The ways they go about these endeavors are strikingly similar, however.
Both Buffetts lead comfortable lives, but they haven’t spent even close to as much money on themselves as they could have. That’s because both have thought about the compounding effect that money can have.
Doris is a big believer in “paying it forward”–investing in people who can help themselves and, in turn, others. Meanwhile, a young Warren declined to spend money that he knew he could compound exponentially through his investing acumen.
They’re both big believers in investing only in what they understand–whether it be philanthropic projects or companies. Neither employs an army of advisers, but rather forms his or her own independent judgment using a common-sense approach.
Both Buffetts also believe in finding good people and empowering them. Doris Buffett’s Sunshine Lady Foundation has hired talented women who are given authority to make decisions themselves on charity recipients. Warren Buffett is famous for buying companies with proven management teams that will remain in place, and then not meddling with their operations.
Both Buffetts clearly enjoy what they’re doing. Warren frequently says that at age 79 he “tap-dances” to work, a phrase that Doris also used during our interview this week in regard to the work she’s doing.
Despite their accomplishments, both are self-effacing. When asked if the new book might be inspiring to others, Doris said, “I’ve never thought of my life as an inspiration.” Warren frequently talks about the mistakes he’s made and pokes fun at himself. This is perhaps one of the reasons why neither believes in donating money just to get his or her name on a building.
Yet get them talking about others–for Doris the people she’s helped and those who have assisted, for Warren the managers who run Berkshire Hathaway’s subsidiaries–and the conversation will last for some time.
Just as they’re both relatively frugal personally, each also deplores wasting money through his or her work.

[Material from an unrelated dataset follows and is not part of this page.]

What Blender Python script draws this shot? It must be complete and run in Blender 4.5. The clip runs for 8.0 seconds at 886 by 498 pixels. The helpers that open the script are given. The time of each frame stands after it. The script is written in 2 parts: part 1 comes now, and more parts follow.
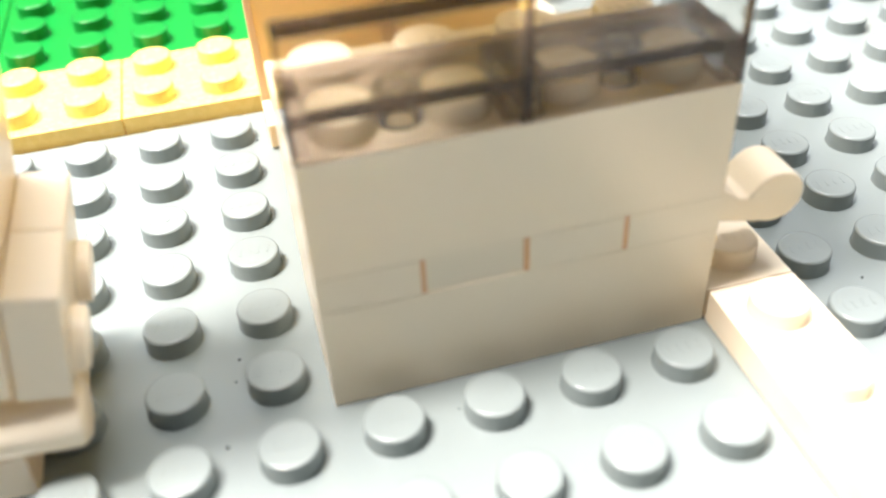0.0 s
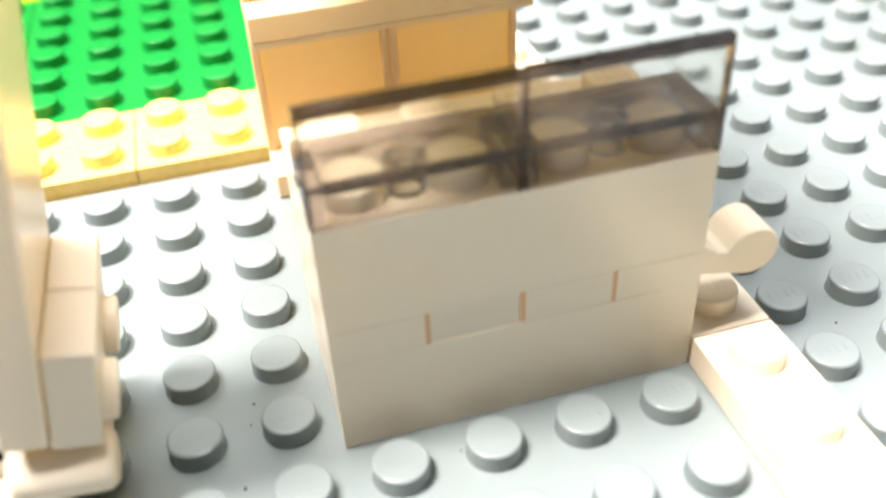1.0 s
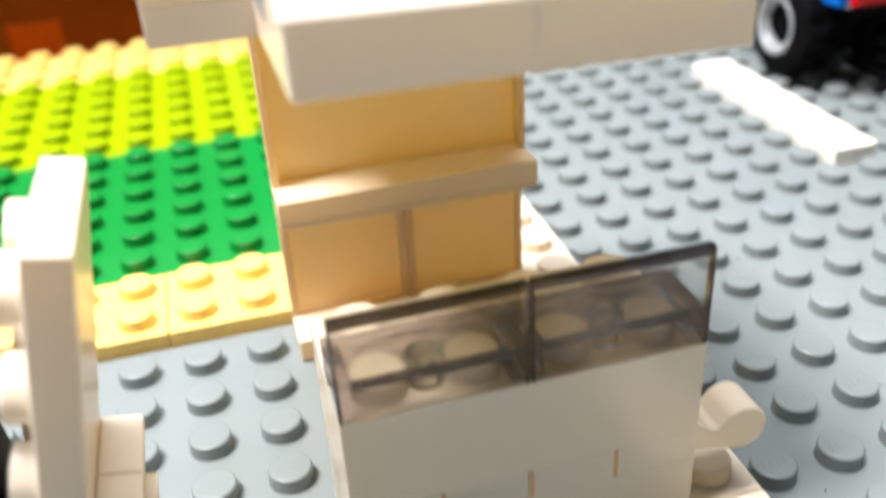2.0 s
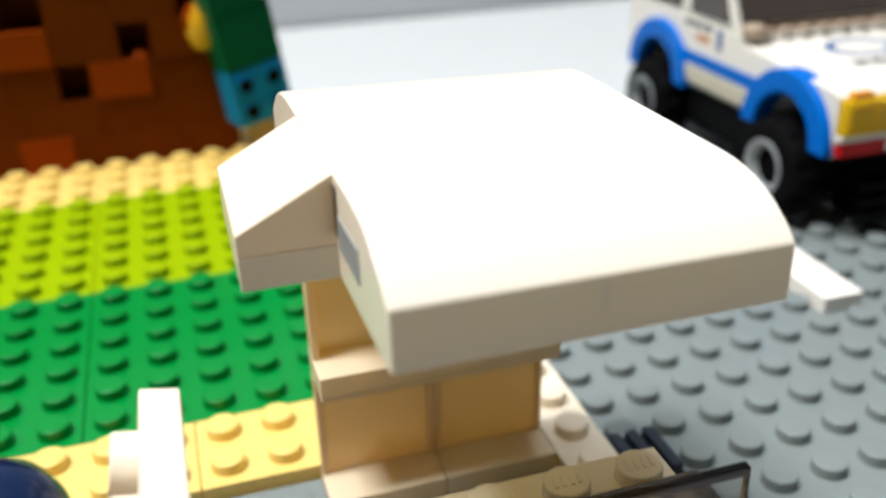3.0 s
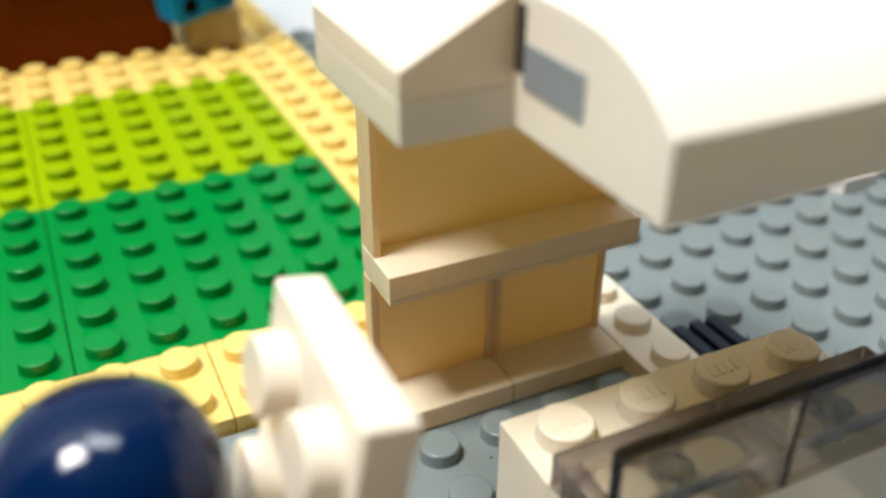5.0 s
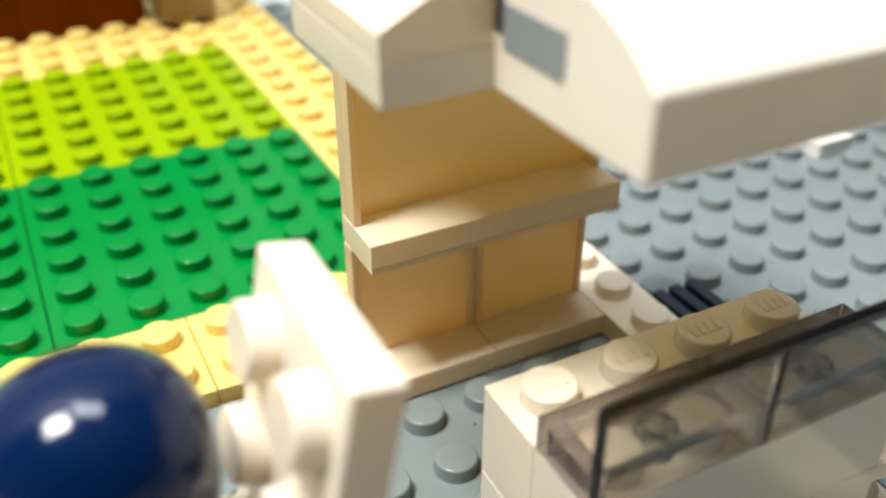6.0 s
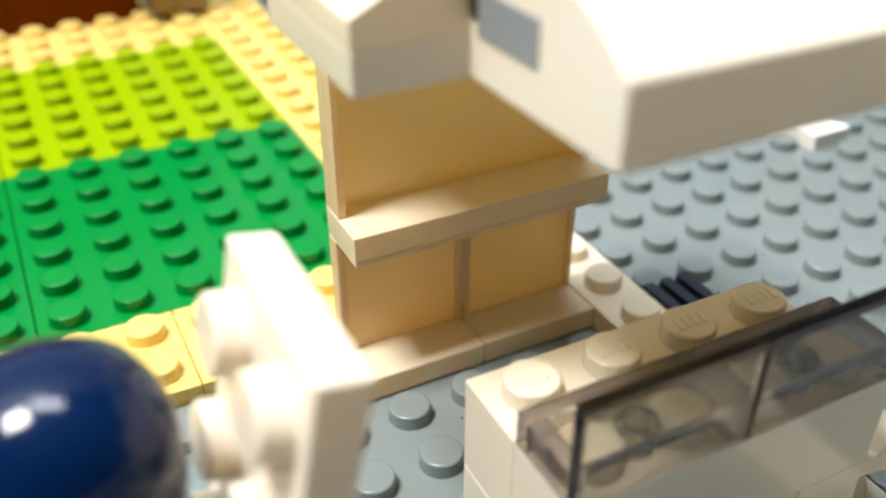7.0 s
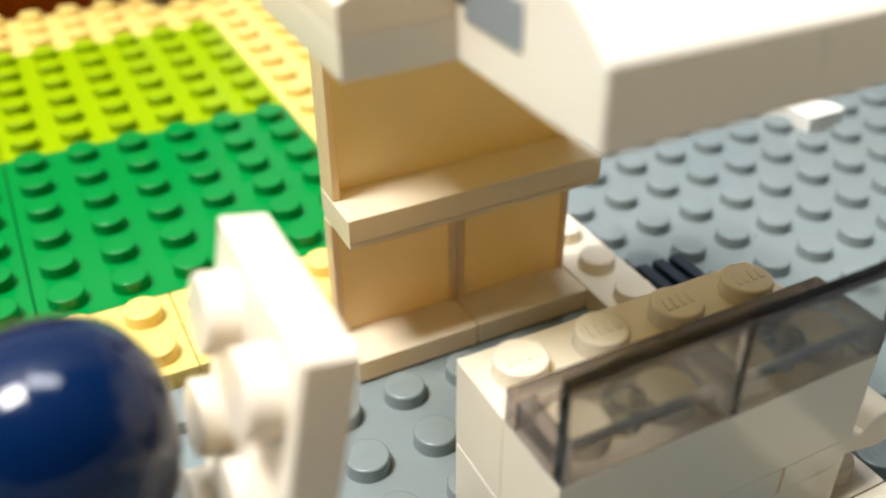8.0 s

The Sunshine Lady Foundation has a small overhead in order to save money that can help others. Meanwhile Berkshire Hathaway, despite being one of the largest companies in the world, employs only about 20 people at its Omaha, Neb., headquarters, and Buffett pays himself just $100,000 a year to be CEO and chairman of the board.
Warren Buffett writes in the foreword to the new book that both he and Doris, as well as their sister Bertie, were “educated by a wonderful man, our father, Howard Buffett.” He believes their father “started Doris on this path,” and he has frequently cited Howard Buffett as among his heroes.
Whether the commonalities that the Buffetts share are due to their father or some other influence, it’s quite clear that they’ve learned many of the same lessons.